It was one of those specless pre-hairstraightening moments. I stared myopically into the mirror and who should be staring back but Catherine Deneuve**!
A glow of triumph warmed my slowly-gathering Sunday morning awareness. Bloody hell. I’ve always wanted to look like Catherine Deneuve. A miracle had happened overnight. And it’s not even Christmas!
A bit tousled but hair almost the same blonde. The flick, the waves, the volume were all these. I was soooo Belle du Jour that I almost shed a tear.
In retrospect, it was a mistake to put my specs on. They only revealed the shocking truth. Great hair, shame about the face. All the same, I did feel like texting my hairdresser “YES! YES! MUCH SOUGHT-AFTER IMAGE ACHIEVED AT PRECISELY 8.58am, 27/10/07.”
It’s been eighteen months, letting the hair grow chasing the Deneuve look and even if the result was purely momentary, it’s been a lot more successful than the results achieved on the instructions of my sappy gym trainers.
“What exactly would you like to achieve?” Shane, the most recent one asked me when we had our initial one-to-one briefing.
“Well,” I considered. “My arms are fine but I’d quite like a Marilyn Monroe torso and Tina Turner legs please.”
His pencil was poised but he wasn’t writing. Further explanation was obviously necessary.
“Erm, definitely not Tessa Sanderson legs, which is what I ended up with the last time I came to the gym and which was rather disappointing.”
He started writing, but didn’t note my instructions very precisely.
“Body toning with attention to thighs and carves.” (sic)
After a month following his programme I didn’t feel I was any closer to Marilyn. I just ended up on the bike most of the time, as I always have, doing my own thing and finally thinking “What’s the point here in this slightly smelly place with interminable god-awful music so loud I can’t listen to my own i-pod except at ear-injuring volume.” At that point I gave up…again and probably for the last time.
I could have told Shane to throw in dainty Darcy Bussell feet but it would have been pointless. Hands?
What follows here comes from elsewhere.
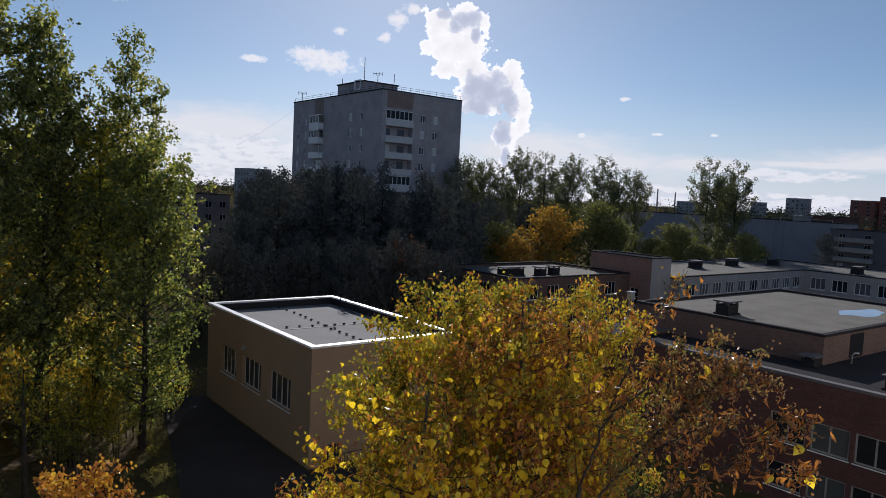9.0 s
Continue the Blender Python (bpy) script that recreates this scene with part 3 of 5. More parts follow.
def school():
    s = thing("school", "two-storey flat-roofed brick and white school with dark parapets", "school", (37, 20, 0))
    # front range: windows in two rows towards the yard
    xa, xb, ya, yb, top = 36.9, 62.5, -14.0, 28.6, 6.5
    rects = []
    for i in range(14):
        y = 18.4 - 2.12 * i - (0.7 if i > 2 else 0.0)
        rects += [(yb - y, yb - y + 1.9, z, z + h) for z, h in ((0.35, 1.4), (2.85, 1.5))]
    facade(s, (xa, yb), (0, -1), yb - ya, -0.55, top - 0.15, rects, M["red_brick"])
    for r in rects:
        window(s, (xa, yb), (0, -1), r, 2, 1, bar=0.09, pane="pane_dark", frame="concrete")
    facade(s, (xa, ya), (1, 0), xb - xa, -0.55, top - 0.15, [], M["red_brick"])
    facade(s, (xb, ya), (0, 1), yb - ya, -0.55, top - 0.15, [], M["red_brick"])
    facade(s, (xb, yb), (-1, 0), xb - xa, -0.55, top - 0.15, [], M["red_brick"])
    slab_roof(s, xa + 0.3, xb - 0.3, ya + 0.3, yb - 0.3, top - 0.3, M["tar_dark"])
    parapet(s, xa, xb, ya, yb, top - 0.15, top, 0.4, M["wall_grey"], "grey concrete coping")
    # the raised assembly hall
    x0, x1, y0, y1, high = 42.0, 61.9, 18.2, 31.2, 8.0
    for o, u, n in (((x0, y1), (0, -1), y1 - y0), ((x0, y0), (1, 0), x1 - x0), ((x1, y0), (0, 1), y1 - y0), ((x1, y1), (-1, 0), x1 - x0)):
        facade(s, o, u, n, -0.55, high - 0.18, [], M["brown_brick"])
    slab_roof(s, x0 + 0.3, x1 - 0.3, y0 + 0.3, y1 - 0.3, high - 0.2, M["tar_pale"])
    parapet(s, x0, x1, y0, y1, high - 0.18, high - 0.02, 0.32, M["tar_dark"], "dark metal coping")
    pool = Solid().tube([(55.6, 21.6, high - 0.2), (55.6, 21.6, high - 0.194)], [1.0, 1.0], 22)
    pool.v = [(55.6 + (x - 55.6) * 2.7 * (1 + 0.16 * math.sin(5 * math.atan2(y - 21.6, x - 55.6))), 21.6 + (y - 21.6) * 1.15 * (1 + 0.2 * math.cos(3 * math.atan2(y - 21.6, x - 55.6))), z) for x, y, z in pool.v]
    part("puddle", pool, M["water"], s, "shallow puddle coloured blue for the sky it mirrors")
    part("hall_door", Solid().box(45.4, 47.3, y0 - 0.012, y0 - 0.003, 6.25, 7.7), M["black"], s, "dark door onto the lower roof")
    vent_box(s, 44.3, 25.6, high - 0.2)
    vent_box(s, 41.25, 18.5, top - 0.3, 0.9, 0.7, 0.5)
    part("vent_pipe", Solid().tube([(44.26, 17.56, top - 0.32), (44.26, 17.56, top + 0.2), (44.36, 17.46, top + 0.34), (44.56, 17.31, top + 0.33)], [0.05, 0.05, 0.05, 0.05], 10), M["steel"], s, "bent pale vent pipe")
    vent_box(s, 39.8, 13.6, top - 0.3, 0.8, 0.8, 0.6)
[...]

Not sure. Would quite like long red talons but wouldn’t be able to type and in any case, Jools Holland’s boogie-woogie fingers would be far more fun (though difficult to wear nice rings).
Sad isn’t it? I’m sure blokes don’t carry such precise images of the kind of person they would wish to look like. They’re not yearning for Beckham’s beauty, Daniel Craig pecks and Lance Armstrong legs.
(Pause here for a moment’s silent consideration.)
On the whole, the chaps seem much more comfortable in their own skins. If they did have yearnings, would it be for the driving skills of The Stig, the pulling-power of George Clooney and the fortune of any multi-millionaire?
Probably much healthier to think in those terms. Severe cases of image aspirations can turn into rather disturbing body dysmorphia.
I had a touch of dysmorphia today, fleetingly and in a good way. Probably due to the change of hour. After several inexplicably restless nights, I’ve finally had ten hours of solid sleep. That can be the only explanation.
**Catherine Deneuve as she was in her hey-day, obviously. Not as she is now because she’s mid-sixties if she’s a day. When I’m her age, though, I’ll probably be quite pleased to look remotely similar, if you follow my drift.